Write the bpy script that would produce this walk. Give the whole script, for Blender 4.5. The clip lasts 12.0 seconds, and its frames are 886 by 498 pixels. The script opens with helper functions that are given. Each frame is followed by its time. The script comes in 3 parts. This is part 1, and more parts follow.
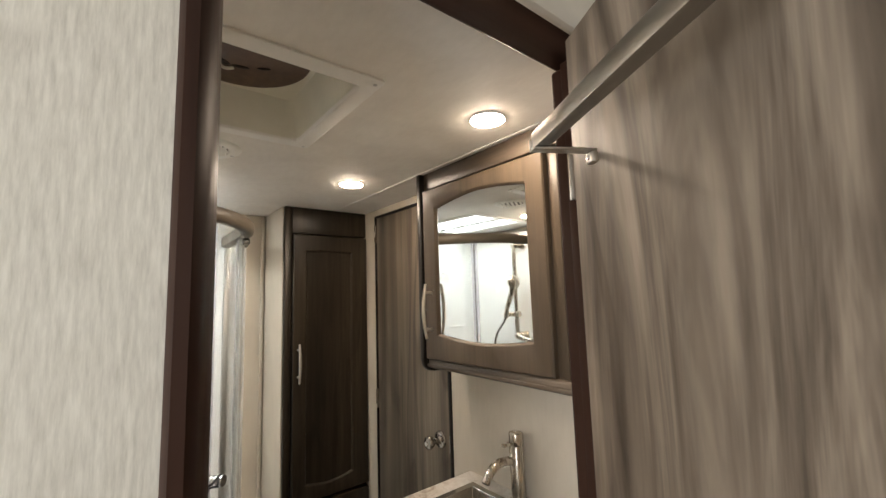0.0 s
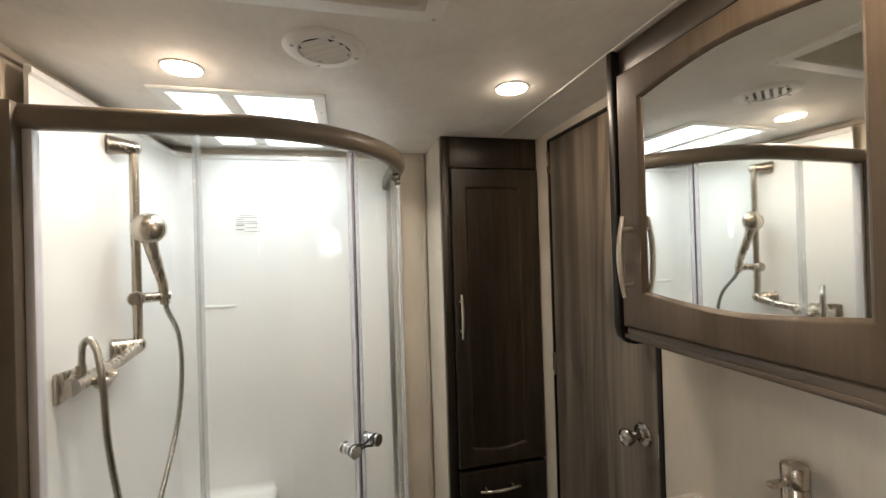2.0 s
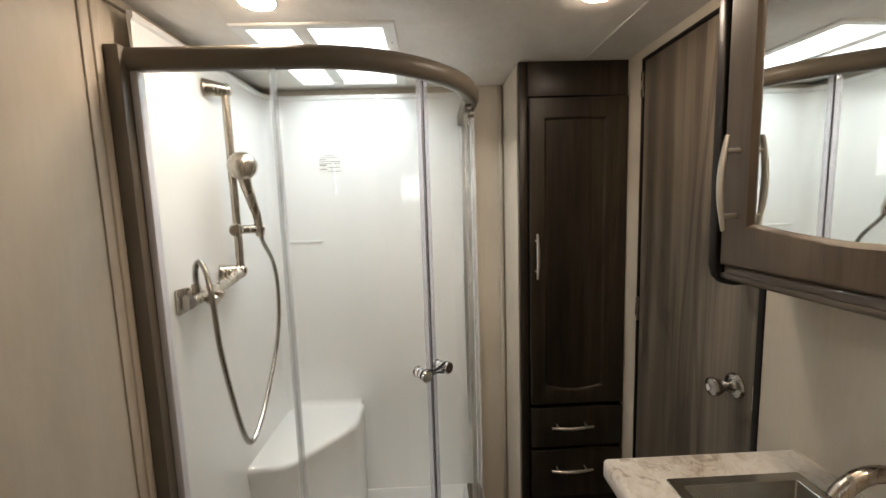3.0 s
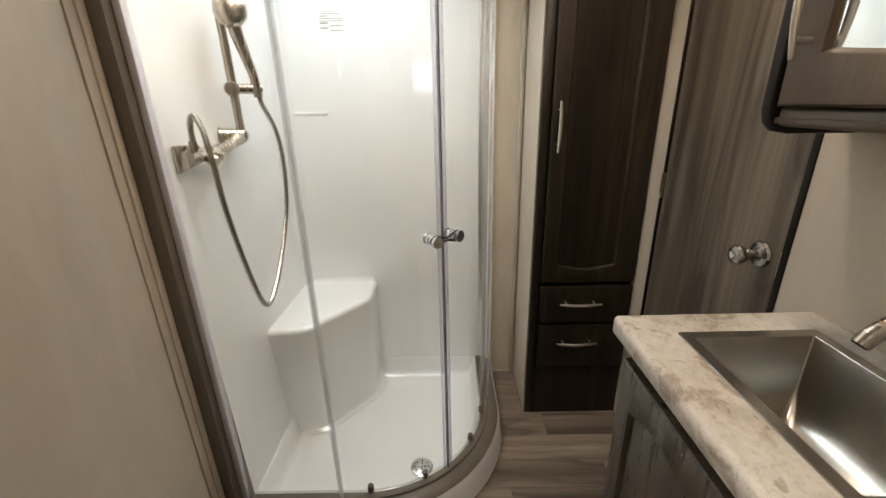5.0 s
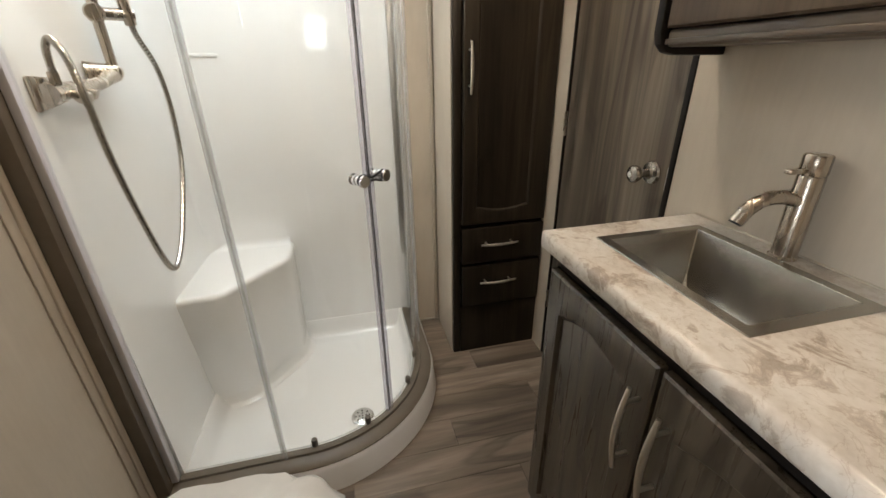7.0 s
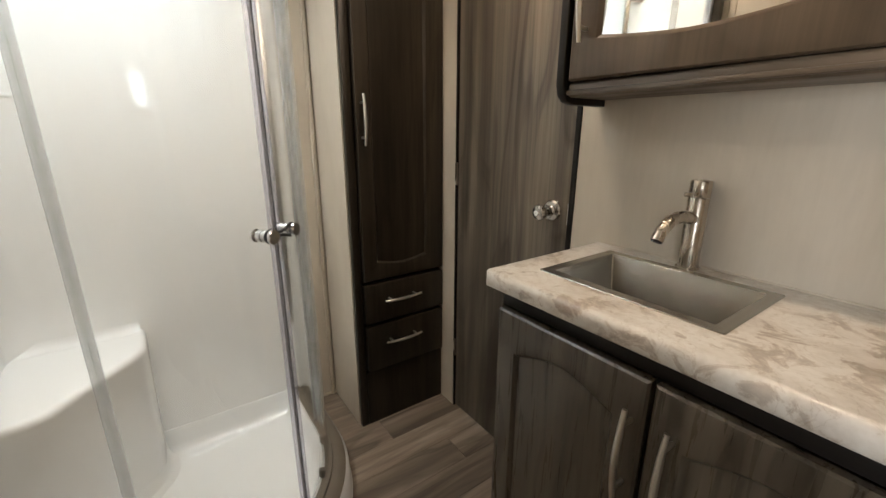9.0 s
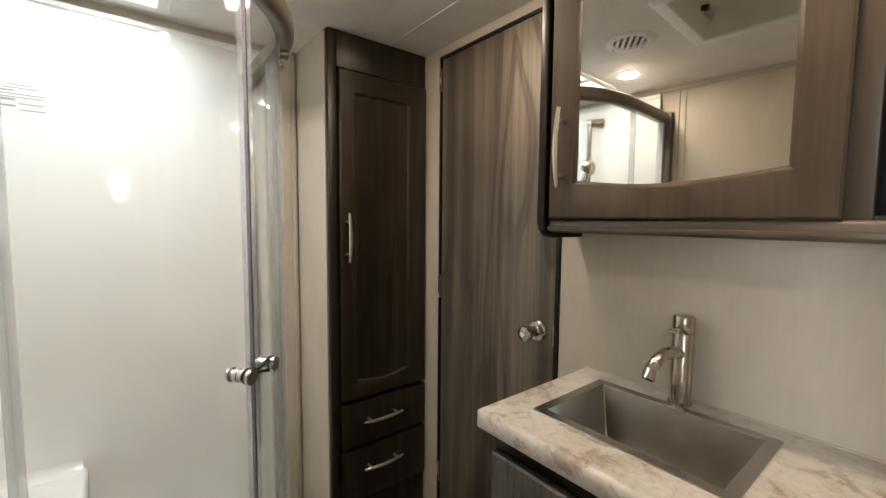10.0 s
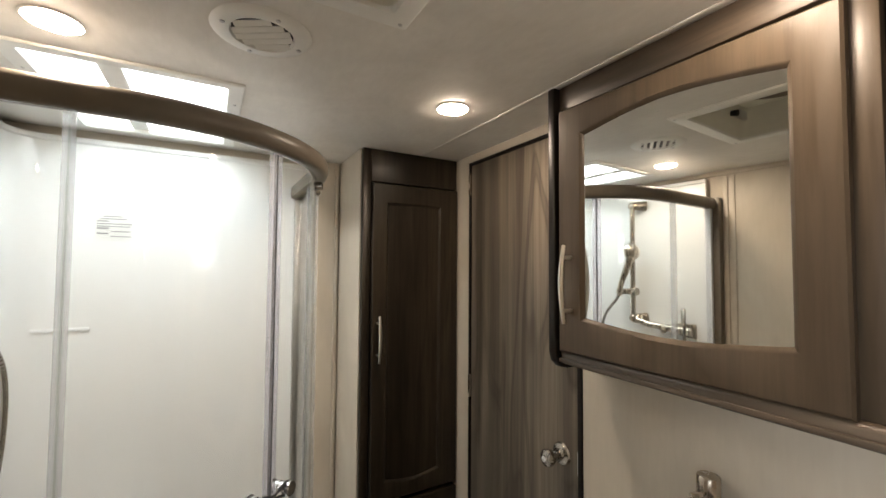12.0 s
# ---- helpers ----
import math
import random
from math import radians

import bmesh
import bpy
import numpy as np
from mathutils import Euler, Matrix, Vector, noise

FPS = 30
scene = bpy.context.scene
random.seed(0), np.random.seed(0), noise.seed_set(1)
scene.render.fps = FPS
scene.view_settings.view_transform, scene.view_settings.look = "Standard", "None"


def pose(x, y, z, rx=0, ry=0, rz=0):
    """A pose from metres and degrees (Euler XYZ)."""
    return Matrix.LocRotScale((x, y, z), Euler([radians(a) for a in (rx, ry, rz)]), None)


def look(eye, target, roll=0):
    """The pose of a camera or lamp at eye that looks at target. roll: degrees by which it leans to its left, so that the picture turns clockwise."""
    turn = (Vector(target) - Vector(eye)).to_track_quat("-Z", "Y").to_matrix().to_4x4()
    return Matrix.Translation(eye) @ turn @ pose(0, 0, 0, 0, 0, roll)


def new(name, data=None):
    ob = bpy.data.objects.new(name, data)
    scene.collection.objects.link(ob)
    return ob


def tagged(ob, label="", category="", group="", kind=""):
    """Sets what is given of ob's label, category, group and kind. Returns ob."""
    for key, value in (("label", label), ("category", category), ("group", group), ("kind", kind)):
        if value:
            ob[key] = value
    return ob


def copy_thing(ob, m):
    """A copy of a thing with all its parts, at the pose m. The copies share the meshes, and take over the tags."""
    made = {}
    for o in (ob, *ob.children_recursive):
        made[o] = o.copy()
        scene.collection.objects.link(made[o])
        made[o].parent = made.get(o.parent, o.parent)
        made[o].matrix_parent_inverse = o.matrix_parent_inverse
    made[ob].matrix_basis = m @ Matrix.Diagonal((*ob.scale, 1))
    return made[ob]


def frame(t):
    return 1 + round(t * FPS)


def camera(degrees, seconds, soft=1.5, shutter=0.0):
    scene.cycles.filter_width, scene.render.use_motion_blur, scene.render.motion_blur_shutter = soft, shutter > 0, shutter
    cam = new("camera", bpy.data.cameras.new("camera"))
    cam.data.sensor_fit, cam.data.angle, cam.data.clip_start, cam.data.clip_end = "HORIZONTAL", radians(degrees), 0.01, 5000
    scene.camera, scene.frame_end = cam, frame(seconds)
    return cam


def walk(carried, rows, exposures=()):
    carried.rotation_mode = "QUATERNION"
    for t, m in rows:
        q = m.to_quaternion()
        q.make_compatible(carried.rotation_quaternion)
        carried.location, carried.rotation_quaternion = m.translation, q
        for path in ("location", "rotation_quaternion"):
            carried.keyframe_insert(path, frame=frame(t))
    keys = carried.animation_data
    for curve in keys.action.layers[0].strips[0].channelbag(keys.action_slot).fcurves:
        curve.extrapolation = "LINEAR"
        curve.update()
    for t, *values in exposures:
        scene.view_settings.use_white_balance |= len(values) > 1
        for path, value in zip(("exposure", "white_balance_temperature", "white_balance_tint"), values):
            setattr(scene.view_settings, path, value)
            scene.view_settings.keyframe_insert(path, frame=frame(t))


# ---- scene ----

◆ ◆ ◆ ◆ ◆ ◆ ◆

Task goal:
Each line from the one containing "scene.camera, scene.frame_end = cam, frame(seconds)" to the end of the listing above should be copied exactly, and nothing else.

Task output:
    scene.camera, scene.frame_end = cam, frame(seconds)
    return cam


def walk(carried, rows, exposures=()):
    carried.rotation_mode = "QUATERNION"
    for t, m in rows:
        q = m.to_quaternion()
        q.make_compatible(carried.rotation_quaternion)
        carried.location, carried.rotation_quaternion = m.translation, q
        for path in ("location", "rotation_quaternion"):
            carried.keyframe_insert(path, frame=frame(t))
    keys = carried.animation_data
    for curve in keys.action.layers[0].strips[0].channelbag(keys.action_slot).fcurves:
        curve.extrapolation = "LINEAR"
        curve.update()
    for t, *values in exposures:
        scene.view_settings.use_white_balance |= len(values) > 1
        for path, value in zip(("exposure", "white_balance_temperature", "white_balance_tint"), values):
            setattr(scene.view_settings, path, value)
            scene.view_settings.keyframe_insert(path, frame=frame(t))


# ---- scene ----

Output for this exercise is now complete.